Extra types for the Native Interface

Created by: wks

Philosophy: There should be a subset of Mu types and instructions that can do what C can do. It should be possible to implement the C programming language in this subset of Mu while still be able to access the memory in a way specified by the platform's ABI (be compatible with "good" native programs).

Types

Pointer types

  • ptr<T>: A memory pointer to type T. (Is there a better name? A pointer always points to somewhere in the memory. Maybe "data pointer" or "value pointer"? In C, it is object pointer, but "object" has a different meaning in Mu.)
  • funcptr<sig>: A function pointer to a function with signature sig

Pointers are addresses. They can be cast to and from integer values by interpreting the integer as the address. Mu does not check the validity of this cast.

ptr<T> can be used by the memory addressing instructions: GETFIELDIREF, GETELEMIREF, ... will work as they are iref types. Memory access instructions can work with ptr<T> with a PTR flag:

// %p is ptr<int<64>>

%result1 = LOAD PTR ACQUIRE <@i64> %p

STORE PTR RELEASE <@i64> %p @const1

%result2 = CMPXCHG PTR SEQ_CST SEQ_CST <@i64> %p @const1 @const2

%result3 = ATOMICRMW PTR SEQ_CST ADD <@i64> %p @const3

funcptr<sig> can be called with the CCALL instruction:

// assume @write is funcptr<@size_t (@i32 @voidptr @size_t)>

%result = CCALL C <@sig> @write (%fd %buf %sz)   // C means the "C" calling convention

Union type

I think there is a way to introduce the union type from C without compromising the safety of Mu's reference types.

Define the union type as: union<T1 T2 T3 ...>

T1, T2, T3, ... are its members. The members of a union type cannot contain ref, iref, weakref, func, thread, stack or tagref64 types as they are either object references or opaque references. However, ptr and funcptr are allowed.

union must be in the memory. It cannot be the type of an SSA variable. It does not make sense: union is a, err..., "union" of several types (no puns intended), but an SSA variable holds exactly one type.

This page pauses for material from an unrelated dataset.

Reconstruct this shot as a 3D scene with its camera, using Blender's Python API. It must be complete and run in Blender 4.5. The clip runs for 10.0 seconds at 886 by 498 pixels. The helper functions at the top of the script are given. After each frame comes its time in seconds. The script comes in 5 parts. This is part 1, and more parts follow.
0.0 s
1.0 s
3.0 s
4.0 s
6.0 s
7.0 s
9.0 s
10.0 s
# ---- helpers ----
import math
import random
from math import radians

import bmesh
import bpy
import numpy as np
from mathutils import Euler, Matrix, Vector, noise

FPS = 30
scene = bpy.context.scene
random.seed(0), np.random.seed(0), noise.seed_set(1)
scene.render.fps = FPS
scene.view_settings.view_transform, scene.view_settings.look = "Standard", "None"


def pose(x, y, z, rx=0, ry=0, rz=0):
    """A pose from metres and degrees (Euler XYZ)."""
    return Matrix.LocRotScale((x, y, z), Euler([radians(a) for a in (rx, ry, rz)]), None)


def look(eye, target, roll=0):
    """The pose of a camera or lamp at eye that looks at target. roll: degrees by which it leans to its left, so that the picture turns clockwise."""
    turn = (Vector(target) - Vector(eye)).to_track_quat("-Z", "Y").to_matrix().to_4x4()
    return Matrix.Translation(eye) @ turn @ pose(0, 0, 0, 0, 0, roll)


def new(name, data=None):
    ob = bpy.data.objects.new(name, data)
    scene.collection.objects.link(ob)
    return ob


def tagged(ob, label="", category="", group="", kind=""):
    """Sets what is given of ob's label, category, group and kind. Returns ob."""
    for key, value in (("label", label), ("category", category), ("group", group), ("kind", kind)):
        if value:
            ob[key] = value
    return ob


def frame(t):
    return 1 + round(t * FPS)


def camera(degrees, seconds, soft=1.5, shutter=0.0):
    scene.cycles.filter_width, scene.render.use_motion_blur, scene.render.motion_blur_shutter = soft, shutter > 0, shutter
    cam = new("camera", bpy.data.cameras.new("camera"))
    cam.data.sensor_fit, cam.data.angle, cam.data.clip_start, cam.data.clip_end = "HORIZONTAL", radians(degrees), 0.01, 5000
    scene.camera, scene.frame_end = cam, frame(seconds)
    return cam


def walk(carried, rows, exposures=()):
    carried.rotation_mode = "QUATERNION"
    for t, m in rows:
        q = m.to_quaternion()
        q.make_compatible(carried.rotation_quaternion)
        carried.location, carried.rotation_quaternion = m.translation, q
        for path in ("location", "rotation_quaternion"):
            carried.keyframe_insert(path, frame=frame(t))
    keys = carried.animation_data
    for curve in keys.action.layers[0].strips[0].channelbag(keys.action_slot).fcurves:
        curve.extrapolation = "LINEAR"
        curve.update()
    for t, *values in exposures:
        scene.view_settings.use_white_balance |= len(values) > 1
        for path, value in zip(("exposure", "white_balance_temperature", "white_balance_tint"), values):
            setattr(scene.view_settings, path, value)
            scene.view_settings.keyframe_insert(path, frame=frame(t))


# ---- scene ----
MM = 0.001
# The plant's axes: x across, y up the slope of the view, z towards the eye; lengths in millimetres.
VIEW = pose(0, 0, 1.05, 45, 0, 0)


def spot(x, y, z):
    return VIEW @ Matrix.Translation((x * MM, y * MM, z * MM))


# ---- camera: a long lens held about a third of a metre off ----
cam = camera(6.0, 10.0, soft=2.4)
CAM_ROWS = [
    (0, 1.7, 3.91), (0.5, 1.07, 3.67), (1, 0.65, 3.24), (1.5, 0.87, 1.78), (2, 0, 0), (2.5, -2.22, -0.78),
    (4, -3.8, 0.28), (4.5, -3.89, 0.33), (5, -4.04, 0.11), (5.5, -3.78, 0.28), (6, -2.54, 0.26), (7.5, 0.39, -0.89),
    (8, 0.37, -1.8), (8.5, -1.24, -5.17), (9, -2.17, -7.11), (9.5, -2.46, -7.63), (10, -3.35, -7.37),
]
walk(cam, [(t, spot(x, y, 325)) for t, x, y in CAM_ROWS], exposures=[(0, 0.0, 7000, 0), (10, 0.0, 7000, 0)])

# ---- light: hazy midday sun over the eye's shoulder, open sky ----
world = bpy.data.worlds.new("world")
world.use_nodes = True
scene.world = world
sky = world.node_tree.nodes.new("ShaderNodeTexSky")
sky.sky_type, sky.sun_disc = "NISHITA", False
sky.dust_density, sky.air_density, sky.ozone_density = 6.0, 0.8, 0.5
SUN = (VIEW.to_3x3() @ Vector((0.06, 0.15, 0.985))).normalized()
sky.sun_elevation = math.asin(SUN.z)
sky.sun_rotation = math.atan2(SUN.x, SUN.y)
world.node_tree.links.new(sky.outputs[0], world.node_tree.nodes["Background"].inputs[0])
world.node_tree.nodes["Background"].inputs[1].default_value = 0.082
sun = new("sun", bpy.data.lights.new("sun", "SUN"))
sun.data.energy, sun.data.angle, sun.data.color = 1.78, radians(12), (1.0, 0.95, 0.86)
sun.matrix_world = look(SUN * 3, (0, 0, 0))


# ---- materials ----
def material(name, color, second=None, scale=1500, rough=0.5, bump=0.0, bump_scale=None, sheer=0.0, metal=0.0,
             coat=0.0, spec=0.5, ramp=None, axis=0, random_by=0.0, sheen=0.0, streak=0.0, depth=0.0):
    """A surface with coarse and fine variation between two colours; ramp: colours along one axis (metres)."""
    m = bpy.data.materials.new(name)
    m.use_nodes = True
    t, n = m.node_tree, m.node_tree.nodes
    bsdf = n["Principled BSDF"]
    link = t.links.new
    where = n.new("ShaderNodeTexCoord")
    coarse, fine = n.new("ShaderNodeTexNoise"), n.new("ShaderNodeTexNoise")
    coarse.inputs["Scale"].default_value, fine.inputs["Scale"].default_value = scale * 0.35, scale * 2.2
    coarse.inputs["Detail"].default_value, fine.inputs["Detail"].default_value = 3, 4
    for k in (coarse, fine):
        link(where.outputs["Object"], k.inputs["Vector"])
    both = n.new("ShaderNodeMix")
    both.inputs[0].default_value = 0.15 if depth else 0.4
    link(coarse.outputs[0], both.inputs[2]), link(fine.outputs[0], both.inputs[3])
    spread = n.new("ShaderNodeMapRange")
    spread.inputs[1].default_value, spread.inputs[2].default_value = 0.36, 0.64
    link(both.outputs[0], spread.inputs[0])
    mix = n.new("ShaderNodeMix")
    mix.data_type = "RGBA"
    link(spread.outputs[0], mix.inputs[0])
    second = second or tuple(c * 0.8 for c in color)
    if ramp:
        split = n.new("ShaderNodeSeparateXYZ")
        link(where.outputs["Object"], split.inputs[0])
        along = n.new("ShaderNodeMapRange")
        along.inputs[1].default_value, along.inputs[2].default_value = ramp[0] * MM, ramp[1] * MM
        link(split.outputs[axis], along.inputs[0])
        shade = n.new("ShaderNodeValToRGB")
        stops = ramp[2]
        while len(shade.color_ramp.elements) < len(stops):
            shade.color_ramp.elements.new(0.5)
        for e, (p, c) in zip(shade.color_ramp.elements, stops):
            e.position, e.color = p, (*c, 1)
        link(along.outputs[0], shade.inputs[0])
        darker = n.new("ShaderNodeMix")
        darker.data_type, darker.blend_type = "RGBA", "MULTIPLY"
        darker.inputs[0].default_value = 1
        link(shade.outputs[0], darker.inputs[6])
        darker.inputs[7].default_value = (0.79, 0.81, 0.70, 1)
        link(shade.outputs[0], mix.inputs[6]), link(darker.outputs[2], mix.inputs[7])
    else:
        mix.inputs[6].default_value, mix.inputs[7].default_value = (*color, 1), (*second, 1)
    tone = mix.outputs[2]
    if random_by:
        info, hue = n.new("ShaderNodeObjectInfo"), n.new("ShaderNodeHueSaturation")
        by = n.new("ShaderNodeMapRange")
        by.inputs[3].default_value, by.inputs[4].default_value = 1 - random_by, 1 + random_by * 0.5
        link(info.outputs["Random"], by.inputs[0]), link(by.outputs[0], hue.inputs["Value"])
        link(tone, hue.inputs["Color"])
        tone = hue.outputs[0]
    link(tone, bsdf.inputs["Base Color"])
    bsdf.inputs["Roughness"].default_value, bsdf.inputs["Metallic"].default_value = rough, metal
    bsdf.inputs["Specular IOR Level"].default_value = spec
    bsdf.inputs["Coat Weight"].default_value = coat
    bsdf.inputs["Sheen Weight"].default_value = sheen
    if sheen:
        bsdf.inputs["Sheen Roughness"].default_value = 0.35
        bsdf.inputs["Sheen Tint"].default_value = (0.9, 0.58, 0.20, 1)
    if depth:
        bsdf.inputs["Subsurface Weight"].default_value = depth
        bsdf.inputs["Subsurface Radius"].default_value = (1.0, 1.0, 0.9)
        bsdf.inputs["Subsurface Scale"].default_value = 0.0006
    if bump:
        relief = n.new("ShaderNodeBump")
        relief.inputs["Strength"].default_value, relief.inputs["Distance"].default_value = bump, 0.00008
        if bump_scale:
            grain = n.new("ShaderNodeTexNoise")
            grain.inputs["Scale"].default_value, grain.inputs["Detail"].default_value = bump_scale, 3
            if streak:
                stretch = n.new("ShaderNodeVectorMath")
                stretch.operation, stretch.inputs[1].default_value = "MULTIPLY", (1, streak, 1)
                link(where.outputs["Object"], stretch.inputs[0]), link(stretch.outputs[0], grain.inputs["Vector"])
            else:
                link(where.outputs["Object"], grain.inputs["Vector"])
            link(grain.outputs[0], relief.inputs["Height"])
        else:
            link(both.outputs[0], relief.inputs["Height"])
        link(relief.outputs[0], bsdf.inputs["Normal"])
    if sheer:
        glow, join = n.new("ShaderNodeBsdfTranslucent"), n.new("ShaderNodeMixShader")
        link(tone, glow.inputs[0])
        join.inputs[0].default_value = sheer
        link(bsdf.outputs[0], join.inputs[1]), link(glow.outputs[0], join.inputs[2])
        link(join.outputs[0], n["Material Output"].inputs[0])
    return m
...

One may argue that "I want to LOAD a union and STORE to another location without looking into it, so I need union to be an SSA variable". However, for data transfer, there could be a memcpy-like instruction that can copy large structures efficiently. So it is unnecessary.

When allocated in the Mu memory, its initial value is all zeros: If any member is loaded before another value is stored into it, the result is always the "zero value" of that type (int 0, fp +0.0, ref NULL).

A union only holds the latest stored member:

  • if a load is *not atomic, and there is only one visible store to a member of the union, then
    • if the store accesses the same member as the load, the load gets the value of that store;
    • if the store accesses a different member, the load instruction has undefined behaviour.
  • Union members cannot be accessed atomically.

I am still uncertain how the C memory model plays together with unions. C11 defines a union as "an overlapping set of member objects" and "When a value is stored in a member of an object of union type, the bytes of the object representation that do not correspond to that member but do correspond to other members take unspecified values." This implies that storing into one member of a union has the side effect of modifying other members.